§ Aim of the exercise:
Exact reproduction of the data is required, with images excluded.

━━ Material ━━

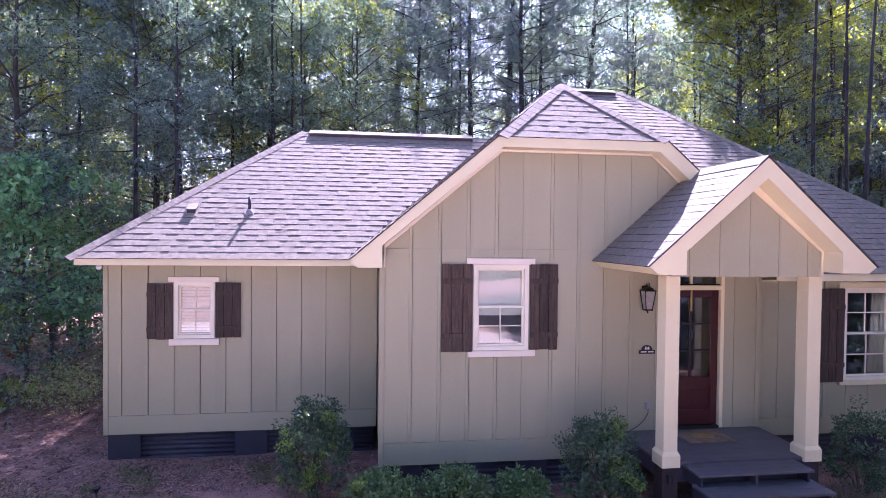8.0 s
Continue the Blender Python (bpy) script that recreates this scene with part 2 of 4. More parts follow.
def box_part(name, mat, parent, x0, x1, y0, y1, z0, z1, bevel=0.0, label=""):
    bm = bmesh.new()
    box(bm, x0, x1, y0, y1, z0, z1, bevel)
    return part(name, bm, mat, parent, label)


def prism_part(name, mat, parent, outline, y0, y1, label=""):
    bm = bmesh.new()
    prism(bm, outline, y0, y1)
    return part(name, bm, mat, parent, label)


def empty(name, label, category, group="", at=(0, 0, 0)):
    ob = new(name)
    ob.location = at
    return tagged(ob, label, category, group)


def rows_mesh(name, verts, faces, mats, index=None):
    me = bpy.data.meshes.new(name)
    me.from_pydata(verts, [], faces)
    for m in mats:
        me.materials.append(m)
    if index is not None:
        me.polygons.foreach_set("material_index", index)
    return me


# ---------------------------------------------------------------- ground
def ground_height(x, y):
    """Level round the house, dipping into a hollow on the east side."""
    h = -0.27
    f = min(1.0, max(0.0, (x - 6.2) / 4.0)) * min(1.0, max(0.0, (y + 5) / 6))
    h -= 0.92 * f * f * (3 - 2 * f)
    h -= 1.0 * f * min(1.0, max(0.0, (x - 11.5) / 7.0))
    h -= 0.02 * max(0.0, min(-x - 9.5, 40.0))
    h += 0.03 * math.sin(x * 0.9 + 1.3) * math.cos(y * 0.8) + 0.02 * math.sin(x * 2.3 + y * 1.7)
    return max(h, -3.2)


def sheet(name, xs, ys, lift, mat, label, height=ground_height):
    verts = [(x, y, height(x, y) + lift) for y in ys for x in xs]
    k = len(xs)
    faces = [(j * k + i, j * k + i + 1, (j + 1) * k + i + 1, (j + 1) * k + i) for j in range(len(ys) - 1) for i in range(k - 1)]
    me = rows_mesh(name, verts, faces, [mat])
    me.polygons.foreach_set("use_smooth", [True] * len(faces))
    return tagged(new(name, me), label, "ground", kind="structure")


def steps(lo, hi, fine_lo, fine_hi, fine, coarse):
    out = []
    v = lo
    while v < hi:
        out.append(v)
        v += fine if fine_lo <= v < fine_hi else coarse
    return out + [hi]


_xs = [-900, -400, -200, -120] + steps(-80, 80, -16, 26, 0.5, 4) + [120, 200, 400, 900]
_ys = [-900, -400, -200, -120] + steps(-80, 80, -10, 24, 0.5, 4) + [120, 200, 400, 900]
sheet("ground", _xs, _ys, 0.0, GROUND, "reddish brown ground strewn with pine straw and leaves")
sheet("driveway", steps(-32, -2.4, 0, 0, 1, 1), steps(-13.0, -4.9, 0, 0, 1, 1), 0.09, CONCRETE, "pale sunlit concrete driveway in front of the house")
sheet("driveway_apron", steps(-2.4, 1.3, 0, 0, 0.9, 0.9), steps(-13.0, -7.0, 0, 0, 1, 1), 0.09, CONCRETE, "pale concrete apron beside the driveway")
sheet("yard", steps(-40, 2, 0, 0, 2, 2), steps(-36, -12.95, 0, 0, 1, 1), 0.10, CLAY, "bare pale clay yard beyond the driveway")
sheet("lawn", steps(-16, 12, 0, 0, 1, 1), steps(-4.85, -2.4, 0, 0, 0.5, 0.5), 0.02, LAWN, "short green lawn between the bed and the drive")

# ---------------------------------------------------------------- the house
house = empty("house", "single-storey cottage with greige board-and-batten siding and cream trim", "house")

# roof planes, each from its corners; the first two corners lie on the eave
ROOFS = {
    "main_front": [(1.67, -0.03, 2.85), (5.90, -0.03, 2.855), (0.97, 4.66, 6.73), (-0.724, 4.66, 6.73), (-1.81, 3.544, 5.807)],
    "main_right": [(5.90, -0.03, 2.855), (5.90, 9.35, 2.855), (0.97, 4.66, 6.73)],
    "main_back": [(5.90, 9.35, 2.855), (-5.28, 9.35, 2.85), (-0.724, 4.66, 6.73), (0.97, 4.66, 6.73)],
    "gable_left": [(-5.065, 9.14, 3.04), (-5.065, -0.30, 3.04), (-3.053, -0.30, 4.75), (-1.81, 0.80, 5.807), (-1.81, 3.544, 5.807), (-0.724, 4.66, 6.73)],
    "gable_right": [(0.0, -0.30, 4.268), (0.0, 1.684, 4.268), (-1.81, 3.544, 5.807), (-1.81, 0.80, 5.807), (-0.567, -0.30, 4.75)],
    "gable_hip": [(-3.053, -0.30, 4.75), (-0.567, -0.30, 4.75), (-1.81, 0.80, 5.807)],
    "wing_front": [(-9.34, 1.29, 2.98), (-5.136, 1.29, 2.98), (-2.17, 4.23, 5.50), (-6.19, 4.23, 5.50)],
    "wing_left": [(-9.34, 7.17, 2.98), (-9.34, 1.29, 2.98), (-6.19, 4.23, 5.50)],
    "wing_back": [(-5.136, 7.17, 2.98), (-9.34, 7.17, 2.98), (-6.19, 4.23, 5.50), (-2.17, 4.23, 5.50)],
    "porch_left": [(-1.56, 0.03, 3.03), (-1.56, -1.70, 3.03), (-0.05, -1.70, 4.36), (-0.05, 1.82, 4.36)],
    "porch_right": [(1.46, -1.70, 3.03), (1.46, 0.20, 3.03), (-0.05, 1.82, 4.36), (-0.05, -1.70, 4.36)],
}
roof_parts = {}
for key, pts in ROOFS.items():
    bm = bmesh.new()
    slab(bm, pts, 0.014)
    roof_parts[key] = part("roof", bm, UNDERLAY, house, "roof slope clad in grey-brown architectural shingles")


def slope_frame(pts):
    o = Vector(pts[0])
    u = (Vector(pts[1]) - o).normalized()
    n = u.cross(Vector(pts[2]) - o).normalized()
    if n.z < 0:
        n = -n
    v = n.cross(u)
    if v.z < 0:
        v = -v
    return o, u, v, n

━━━

§ Response to the exercise:
8.0 s
Continue the Blender Python (bpy) script that recreates this scene with part 2 of 4. More parts follow.
def box_part(name, mat, parent, x0, x1, y0, y1, z0, z1, bevel=0.0, label=""):
    bm = bmesh.new()
    box(bm, x0, x1, y0, y1, z0, z1, bevel)
    return part(name, bm, mat, parent, label)


def prism_part(name, mat, parent, outline, y0, y1, label=""):
    bm = bmesh.new()
    prism(bm, outline, y0, y1)
    return part(name, bm, mat, parent, label)


def empty(name, label, category, group="", at=(0, 0, 0)):
    ob = new(name)
    ob.location = at
    return tagged(ob, label, category, group)


def rows_mesh(name, verts, faces, mats, index=None):
    me = bpy.data.meshes.new(name)
    me.from_pydata(verts, [], faces)
    for m in mats:
        me.materials.append(m)
    if index is not None:
        me.polygons.foreach_set("material_index", index)
    return me


# ---------------------------------------------------------------- ground
def ground_height(x, y):
    """Level round the house, dipping into a hollow on the east side."""
    h = -0.27
    f = min(1.0, max(0.0, (x - 6.2) / 4.0)) * min(1.0, max(0.0, (y + 5) / 6))
    h -= 0.92 * f * f * (3 - 2 * f)
    h -= 1.0 * f * min(1.0, max(0.0, (x - 11.5) / 7.0))
    h -= 0.02 * max(0.0, min(-x - 9.5, 40.0))
    h += 0.03 * math.sin(x * 0.9 + 1.3) * math.cos(y * 0.8) + 0.02 * math.sin(x * 2.3 + y * 1.7)
    return max(h, -3.2)


def sheet(name, xs, ys, lift, mat, label, height=ground_height):
    verts = [(x, y, height(x, y) + lift) for y in ys for x in xs]
    k = len(xs)
    faces = [(j * k + i, j * k + i + 1, (j + 1) * k + i + 1, (j + 1) * k + i) for j in range(len(ys) - 1) for i in range(k - 1)]
    me = rows_mesh(name, verts, faces, [mat])
    me.polygons.foreach_set("use_smooth", [True] * len(faces))
    return tagged(new(name, me), label, "ground", kind="structure")


def steps(lo, hi, fine_lo, fine_hi, fine, coarse):
    out = []
    v = lo
    while v < hi:
        out.append(v)
        v += fine if fine_lo <= v < fine_hi else coarse
    return out + [hi]


_xs = [-900, -400, -200, -120] + steps(-80, 80, -16, 26, 0.5, 4) + [120, 200, 400, 900]
_ys = [-900, -400, -200, -120] + steps(-80, 80, -10, 24, 0.5, 4) + [120, 200, 400, 900]
sheet("ground", _xs, _ys, 0.0, GROUND, "reddish brown ground strewn with pine straw and leaves")
sheet("driveway", steps(-32, -2.4, 0, 0, 1, 1), steps(-13.0, -4.9, 0, 0, 1, 1), 0.09, CONCRETE, "pale sunlit concrete driveway in front of the house")
sheet("driveway_apron", steps(-2.4, 1.3, 0, 0, 0.9, 0.9), steps(-13.0, -7.0, 0, 0, 1, 1), 0.09, CONCRETE, "pale concrete apron beside the driveway")
sheet("yard", steps(-40, 2, 0, 0, 2, 2), steps(-36, -12.95, 0, 0, 1, 1), 0.10, CLAY, "bare pale clay yard beyond the driveway")
sheet("lawn", steps(-16, 12, 0, 0, 1, 1), steps(-4.85, -2.4, 0, 0, 0.5, 0.5), 0.02, LAWN, "short green lawn between the bed and the drive")

# ---------------------------------------------------------------- the house
house = empty("house", "single-storey cottage with greige board-and-batten siding and cream trim", "house")

# roof planes, each from its corners; the first two corners lie on the eave
ROOFS = {
    "main_front": [(1.67, -0.03, 2.85), (5.90, -0.03, 2.855), (0.97, 4.66, 6.73), (-0.724, 4.66, 6.73), (-1.81, 3.544, 5.807)],
    "main_right": [(5.90, -0.03, 2.855), (5.90, 9.35, 2.855), (0.97, 4.66, 6.73)],
    "main_back": [(5.90, 9.35, 2.855), (-5.28, 9.35, 2.85), (-0.724, 4.66, 6.73), (0.97, 4.66, 6.73)],
    "gable_left": [(-5.065, 9.14, 3.04), (-5.065, -0.30, 3.04), (-3.053, -0.30, 4.75), (-1.81, 0.80, 5.807), (-1.81, 3.544, 5.807), (-0.724, 4.66, 6.73)],
    "gable_right": [(0.0, -0.30, 4.268), (0.0, 1.684, 4.268), (-1.81, 3.544, 5.807), (-1.81, 0.80, 5.807), (-0.567, -0.30, 4.75)],
    "gable_hip": [(-3.053, -0.30, 4.75), (-0.567, -0.30, 4.75), (-1.81, 0.80, 5.807)],
    "wing_front": [(-9.34, 1.29, 2.98), (-5.136, 1.29, 2.98), (-2.17, 4.23, 5.50), (-6.19, 4.23, 5.50)],
    "wing_left": [(-9.34, 7.17, 2.98), (-9.34, 1.29, 2.98), (-6.19, 4.23, 5.50)],
    "wing_back": [(-5.136, 7.17, 2.98), (-9.34, 7.17, 2.98), (-6.19, 4.23, 5.50), (-2.17, 4.23, 5.50)],
    "porch_left": [(-1.56, 0.03, 3.03), (-1.56, -1.70, 3.03), (-0.05, -1.70, 4.36), (-0.05, 1.82, 4.36)],
    "porch_right": [(1.46, -1.70, 3.03), (1.46, 0.20, 3.03), (-0.05, 1.82, 4.36), (-0.05, -1.70, 4.36)],
}
roof_parts = {}
for key, pts in ROOFS.items():
    bm = bmesh.new()
    slab(bm, pts, 0.014)
    roof_parts[key] = part("roof", bm, UNDERLAY, house, "roof slope clad in grey-brown architectural shingles")


def slope_frame(pts):
    o = Vector(pts[0])
    u = (Vector(pts[1]) - o).normalized()
    n = u.cross(Vector(pts[2]) - o).normalized()
    if n.z < 0:
        n = -n
    v = n.cross(u)
    if v.z < 0:
        v = -v
    return o, u, v, n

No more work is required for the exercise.